Companies should be constantly assessing their export control compliance procedures because of the unprecedented pace of regulatory changes, which makes it “easier to be caught,” said Tamer Soliman, a Mayer Brown trade lawyer, speaking during a law conference hosted by the law firm last week. He said the government is “scrutinizing more and more transactions,” particularly as it tries to target Russian sanctions evasion attempts.

“That puts the burden on industry to conduct heavier due diligence, to really look at your own programs,” he said. “If you're in the private sector, I think one of the messages for you is: consider, scrutinize your own program. Is it sufficient? Is it evolving as these rules evolve?”

Soliman, who said he’s been an export control lawyer for about 25 years, said the current changes are unprecedented. “While I've seen a number of other periods of significant change,” he said he hasn’t “seen anything in terms of the scale of change that we've seen in this space, the pace of change, and the change that is as consequential as we've seen just in the last few years.”

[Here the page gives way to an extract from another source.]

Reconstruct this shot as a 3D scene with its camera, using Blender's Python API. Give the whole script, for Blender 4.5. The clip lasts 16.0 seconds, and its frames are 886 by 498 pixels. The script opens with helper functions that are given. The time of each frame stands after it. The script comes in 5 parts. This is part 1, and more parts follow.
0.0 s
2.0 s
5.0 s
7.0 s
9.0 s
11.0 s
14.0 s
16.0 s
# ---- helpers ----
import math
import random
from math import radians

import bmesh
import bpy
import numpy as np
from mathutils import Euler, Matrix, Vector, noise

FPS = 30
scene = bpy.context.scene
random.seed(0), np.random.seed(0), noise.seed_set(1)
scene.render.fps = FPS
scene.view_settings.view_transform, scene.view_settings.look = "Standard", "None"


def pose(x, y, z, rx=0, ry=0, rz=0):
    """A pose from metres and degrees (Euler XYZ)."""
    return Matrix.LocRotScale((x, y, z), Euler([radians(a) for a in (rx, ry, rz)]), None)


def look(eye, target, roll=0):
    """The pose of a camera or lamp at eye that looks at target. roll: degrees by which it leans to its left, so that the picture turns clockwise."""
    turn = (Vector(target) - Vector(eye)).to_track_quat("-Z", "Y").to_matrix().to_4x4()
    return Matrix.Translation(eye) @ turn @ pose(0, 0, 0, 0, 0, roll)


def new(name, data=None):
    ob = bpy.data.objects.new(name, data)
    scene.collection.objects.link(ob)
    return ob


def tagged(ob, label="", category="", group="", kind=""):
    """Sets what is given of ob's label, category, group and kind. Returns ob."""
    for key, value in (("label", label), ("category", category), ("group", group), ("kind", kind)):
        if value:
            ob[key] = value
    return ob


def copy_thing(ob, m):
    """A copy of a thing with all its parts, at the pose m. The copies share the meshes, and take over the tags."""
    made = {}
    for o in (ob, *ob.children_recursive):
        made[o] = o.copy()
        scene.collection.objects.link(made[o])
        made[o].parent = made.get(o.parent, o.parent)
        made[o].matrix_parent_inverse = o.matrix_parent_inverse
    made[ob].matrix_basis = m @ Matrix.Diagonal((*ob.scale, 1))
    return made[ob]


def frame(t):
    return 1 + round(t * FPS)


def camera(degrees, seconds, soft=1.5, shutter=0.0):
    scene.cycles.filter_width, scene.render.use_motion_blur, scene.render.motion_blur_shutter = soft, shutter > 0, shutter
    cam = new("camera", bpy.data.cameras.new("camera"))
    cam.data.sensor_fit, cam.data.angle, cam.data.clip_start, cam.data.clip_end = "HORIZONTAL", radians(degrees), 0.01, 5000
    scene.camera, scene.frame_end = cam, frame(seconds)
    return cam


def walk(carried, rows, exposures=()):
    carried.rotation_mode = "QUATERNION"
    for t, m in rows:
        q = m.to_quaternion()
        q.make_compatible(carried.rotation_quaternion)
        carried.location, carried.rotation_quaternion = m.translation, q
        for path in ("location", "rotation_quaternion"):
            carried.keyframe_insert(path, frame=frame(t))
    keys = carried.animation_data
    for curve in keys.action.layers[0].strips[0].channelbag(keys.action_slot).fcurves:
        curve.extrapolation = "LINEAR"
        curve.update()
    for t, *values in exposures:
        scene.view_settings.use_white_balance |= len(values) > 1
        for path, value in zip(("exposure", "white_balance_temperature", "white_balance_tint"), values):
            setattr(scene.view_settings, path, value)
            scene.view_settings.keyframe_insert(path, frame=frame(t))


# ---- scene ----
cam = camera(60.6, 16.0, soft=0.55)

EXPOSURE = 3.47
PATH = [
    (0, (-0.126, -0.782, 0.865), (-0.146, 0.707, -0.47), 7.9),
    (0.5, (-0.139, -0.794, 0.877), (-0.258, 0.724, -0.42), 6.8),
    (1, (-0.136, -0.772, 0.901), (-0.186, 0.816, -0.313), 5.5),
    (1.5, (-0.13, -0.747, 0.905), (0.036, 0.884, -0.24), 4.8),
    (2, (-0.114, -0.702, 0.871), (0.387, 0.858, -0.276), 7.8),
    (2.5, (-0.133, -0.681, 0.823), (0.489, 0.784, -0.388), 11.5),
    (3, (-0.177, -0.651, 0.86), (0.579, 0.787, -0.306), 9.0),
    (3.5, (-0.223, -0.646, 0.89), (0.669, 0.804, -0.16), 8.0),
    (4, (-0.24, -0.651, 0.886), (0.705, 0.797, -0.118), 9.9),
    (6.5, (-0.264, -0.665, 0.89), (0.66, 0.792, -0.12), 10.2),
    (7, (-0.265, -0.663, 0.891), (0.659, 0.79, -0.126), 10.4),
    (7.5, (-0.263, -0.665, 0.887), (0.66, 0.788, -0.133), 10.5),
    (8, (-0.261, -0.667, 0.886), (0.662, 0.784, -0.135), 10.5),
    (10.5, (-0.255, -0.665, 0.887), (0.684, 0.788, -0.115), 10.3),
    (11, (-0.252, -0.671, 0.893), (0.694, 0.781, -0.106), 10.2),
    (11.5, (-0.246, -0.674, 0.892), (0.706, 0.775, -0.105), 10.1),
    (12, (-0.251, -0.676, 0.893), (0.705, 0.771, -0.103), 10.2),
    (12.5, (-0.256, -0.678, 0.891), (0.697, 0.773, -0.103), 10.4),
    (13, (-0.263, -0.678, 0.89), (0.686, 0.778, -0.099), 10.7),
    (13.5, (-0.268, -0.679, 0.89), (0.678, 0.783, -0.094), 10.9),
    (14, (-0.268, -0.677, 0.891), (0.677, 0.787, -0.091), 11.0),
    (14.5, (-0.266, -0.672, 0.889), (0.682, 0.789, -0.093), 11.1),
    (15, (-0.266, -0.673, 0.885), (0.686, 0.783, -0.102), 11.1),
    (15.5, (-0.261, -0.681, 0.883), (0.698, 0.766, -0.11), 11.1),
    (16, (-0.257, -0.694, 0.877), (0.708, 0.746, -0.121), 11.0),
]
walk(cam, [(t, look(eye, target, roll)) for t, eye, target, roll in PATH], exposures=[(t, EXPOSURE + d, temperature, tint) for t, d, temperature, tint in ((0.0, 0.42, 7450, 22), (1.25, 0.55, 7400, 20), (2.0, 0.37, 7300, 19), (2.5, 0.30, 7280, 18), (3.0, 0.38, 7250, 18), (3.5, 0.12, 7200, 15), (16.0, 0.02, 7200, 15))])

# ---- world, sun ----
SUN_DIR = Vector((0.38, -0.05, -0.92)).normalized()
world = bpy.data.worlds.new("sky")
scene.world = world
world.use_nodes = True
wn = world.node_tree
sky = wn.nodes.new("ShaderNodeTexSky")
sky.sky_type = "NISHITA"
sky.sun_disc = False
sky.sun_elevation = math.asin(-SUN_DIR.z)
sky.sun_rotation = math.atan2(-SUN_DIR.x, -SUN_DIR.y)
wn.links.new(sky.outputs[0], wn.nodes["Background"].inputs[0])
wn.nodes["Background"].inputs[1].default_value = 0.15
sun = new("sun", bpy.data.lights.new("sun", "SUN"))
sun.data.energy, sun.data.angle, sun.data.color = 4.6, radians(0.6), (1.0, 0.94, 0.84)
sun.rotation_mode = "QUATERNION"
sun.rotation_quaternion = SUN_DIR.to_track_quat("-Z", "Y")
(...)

He expects that pace to continue, particularly as the government tries to fill “gaps” in its current authorities. Soliman specifically pointed to the White House’s work on a potential outbound investment screening regime, which is intended to capture outward flows of sensitive technology and expertise that aren’t restricted by export controls (see 2305180065 and 2209140041). “We're seeing a concerted effort within the government to look at where the current authorities stop, where other authorities begin and what the gaps are between them,” he said. Board members and “senior management teams cannot ignore this space.”